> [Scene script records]
>>>>
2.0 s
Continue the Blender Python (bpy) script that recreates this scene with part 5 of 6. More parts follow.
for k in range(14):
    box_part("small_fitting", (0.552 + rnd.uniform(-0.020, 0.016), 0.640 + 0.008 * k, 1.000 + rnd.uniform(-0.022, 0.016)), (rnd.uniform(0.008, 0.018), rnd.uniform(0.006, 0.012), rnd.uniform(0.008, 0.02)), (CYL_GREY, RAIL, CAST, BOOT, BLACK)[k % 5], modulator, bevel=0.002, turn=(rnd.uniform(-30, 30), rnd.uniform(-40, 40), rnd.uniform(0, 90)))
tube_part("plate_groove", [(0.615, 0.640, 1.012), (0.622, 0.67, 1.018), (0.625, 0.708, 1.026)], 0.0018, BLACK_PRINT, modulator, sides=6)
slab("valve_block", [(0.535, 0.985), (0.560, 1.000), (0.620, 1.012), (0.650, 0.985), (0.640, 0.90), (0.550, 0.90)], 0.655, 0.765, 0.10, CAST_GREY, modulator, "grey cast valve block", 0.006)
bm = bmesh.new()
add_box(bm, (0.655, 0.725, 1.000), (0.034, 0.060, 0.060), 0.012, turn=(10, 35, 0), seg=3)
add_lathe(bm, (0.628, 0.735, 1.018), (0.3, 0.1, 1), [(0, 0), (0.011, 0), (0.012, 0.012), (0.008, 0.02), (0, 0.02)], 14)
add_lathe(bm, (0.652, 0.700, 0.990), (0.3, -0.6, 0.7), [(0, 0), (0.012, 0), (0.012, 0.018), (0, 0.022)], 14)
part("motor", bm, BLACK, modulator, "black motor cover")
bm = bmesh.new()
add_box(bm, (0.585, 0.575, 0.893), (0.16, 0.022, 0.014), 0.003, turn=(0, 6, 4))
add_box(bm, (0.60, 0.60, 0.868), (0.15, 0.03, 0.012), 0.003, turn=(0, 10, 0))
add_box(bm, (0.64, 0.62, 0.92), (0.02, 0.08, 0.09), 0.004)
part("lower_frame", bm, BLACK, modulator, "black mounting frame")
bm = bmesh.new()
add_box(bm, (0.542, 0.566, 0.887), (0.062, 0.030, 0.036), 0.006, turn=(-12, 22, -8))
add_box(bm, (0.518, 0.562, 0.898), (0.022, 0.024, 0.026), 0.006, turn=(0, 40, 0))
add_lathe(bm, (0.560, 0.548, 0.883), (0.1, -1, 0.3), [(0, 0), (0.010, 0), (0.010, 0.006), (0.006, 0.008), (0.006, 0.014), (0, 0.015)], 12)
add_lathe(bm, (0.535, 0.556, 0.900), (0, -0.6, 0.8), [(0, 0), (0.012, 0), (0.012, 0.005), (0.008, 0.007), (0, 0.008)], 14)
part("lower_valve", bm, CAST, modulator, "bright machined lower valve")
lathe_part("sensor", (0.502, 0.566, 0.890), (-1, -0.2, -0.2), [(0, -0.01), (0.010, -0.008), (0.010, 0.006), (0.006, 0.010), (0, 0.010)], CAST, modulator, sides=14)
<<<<
>>>>
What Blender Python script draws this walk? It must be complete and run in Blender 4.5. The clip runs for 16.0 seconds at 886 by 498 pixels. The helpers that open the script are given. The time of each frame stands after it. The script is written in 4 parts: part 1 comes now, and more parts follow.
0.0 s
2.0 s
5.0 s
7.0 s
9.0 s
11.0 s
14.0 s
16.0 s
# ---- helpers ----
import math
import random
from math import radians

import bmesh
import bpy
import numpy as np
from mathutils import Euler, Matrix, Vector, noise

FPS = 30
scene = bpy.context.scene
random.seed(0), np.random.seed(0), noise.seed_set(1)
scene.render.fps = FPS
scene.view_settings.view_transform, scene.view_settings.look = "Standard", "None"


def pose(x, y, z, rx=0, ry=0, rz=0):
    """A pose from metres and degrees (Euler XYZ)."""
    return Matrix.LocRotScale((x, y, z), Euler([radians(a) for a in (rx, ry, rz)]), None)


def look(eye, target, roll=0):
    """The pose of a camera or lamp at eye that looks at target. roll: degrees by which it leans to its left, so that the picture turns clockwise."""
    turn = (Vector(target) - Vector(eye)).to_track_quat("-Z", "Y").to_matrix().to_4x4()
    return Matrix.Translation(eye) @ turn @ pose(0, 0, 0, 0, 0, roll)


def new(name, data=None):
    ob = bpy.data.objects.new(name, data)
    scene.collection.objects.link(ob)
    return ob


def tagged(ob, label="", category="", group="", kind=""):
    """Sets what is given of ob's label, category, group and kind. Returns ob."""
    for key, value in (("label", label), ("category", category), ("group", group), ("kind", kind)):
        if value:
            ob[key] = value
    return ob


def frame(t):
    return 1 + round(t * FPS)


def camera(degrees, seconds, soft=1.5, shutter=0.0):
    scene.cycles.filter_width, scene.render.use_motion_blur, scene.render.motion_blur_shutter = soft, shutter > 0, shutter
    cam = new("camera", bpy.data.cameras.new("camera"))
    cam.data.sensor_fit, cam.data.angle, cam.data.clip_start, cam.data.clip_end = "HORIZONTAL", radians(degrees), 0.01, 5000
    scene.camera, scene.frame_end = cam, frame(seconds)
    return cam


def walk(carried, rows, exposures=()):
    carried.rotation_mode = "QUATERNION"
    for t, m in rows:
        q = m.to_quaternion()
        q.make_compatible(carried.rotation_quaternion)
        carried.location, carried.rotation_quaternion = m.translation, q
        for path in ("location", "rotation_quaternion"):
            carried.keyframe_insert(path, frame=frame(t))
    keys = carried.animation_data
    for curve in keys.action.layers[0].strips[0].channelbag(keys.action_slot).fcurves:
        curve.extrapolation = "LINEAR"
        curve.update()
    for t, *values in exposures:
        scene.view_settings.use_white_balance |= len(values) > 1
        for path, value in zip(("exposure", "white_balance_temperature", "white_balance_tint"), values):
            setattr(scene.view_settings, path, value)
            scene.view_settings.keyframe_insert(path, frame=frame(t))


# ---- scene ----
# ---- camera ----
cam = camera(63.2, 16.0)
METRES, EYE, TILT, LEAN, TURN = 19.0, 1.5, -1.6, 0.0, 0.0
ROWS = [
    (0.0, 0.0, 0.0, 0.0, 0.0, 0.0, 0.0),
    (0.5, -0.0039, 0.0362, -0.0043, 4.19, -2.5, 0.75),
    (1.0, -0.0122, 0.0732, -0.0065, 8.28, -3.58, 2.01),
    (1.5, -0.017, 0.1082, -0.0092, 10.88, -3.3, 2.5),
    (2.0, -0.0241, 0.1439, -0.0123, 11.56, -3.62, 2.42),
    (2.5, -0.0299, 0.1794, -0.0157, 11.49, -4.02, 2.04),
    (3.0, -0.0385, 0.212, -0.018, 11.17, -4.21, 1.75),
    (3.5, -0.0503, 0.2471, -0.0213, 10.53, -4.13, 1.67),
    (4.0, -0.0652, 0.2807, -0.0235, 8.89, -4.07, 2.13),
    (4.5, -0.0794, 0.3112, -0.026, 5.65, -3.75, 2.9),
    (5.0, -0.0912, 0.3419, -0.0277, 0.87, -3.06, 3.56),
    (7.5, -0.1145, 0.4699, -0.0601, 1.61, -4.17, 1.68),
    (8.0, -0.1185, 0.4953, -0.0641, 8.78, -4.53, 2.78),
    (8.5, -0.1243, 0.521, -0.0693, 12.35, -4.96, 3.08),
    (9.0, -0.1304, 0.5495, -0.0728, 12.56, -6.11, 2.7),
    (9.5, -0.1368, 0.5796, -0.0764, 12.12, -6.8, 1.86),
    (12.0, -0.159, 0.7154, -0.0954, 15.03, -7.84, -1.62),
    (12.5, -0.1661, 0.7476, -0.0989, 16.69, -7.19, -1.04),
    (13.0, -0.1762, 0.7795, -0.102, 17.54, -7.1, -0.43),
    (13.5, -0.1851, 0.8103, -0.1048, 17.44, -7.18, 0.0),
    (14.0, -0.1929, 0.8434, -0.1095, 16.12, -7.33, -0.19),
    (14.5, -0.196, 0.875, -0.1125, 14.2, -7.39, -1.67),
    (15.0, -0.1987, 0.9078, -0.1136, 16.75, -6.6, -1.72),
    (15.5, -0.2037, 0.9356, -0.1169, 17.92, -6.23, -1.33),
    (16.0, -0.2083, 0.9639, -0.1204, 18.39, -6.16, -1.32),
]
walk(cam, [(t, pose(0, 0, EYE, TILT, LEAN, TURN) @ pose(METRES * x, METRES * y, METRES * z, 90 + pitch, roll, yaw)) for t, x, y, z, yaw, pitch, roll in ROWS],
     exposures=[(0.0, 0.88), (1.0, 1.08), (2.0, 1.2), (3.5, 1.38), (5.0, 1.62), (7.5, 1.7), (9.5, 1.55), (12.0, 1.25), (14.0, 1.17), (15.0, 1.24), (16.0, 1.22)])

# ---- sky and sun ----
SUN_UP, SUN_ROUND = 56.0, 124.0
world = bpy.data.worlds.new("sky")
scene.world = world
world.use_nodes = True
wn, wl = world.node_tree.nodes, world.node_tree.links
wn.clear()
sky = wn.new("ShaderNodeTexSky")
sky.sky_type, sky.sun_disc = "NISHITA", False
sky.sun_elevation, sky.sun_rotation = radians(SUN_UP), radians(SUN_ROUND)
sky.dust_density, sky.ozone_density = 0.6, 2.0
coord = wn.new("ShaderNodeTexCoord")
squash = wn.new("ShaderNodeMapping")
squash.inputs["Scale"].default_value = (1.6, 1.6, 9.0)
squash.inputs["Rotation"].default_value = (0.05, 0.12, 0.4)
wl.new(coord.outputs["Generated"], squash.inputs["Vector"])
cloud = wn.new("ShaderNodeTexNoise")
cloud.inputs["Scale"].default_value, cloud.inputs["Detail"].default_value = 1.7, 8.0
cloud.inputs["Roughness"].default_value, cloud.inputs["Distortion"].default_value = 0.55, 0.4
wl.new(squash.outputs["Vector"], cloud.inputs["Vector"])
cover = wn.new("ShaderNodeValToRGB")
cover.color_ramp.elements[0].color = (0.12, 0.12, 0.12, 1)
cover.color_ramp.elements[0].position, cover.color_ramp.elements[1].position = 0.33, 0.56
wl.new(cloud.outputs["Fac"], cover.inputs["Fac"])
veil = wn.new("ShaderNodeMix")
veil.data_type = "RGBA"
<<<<
> [WHAT THE EXERCISE ASKS]
Beginning with the line containing "ob[key] = value" and ending with the line containing "shutter > 0, shutter", extract those lines exactly from the listing above, and only those.

> [EXERCISE RESULT]
            ob[key] = value
    return ob


def frame(t):
    return 1 + round(t * FPS)


def camera(degrees, seconds, soft=1.5, shutter=0.0):
    scene.cycles.filter_width, scene.render.use_motion_blur, scene.render.motion_blur_shutter = soft, shutter > 0, shutter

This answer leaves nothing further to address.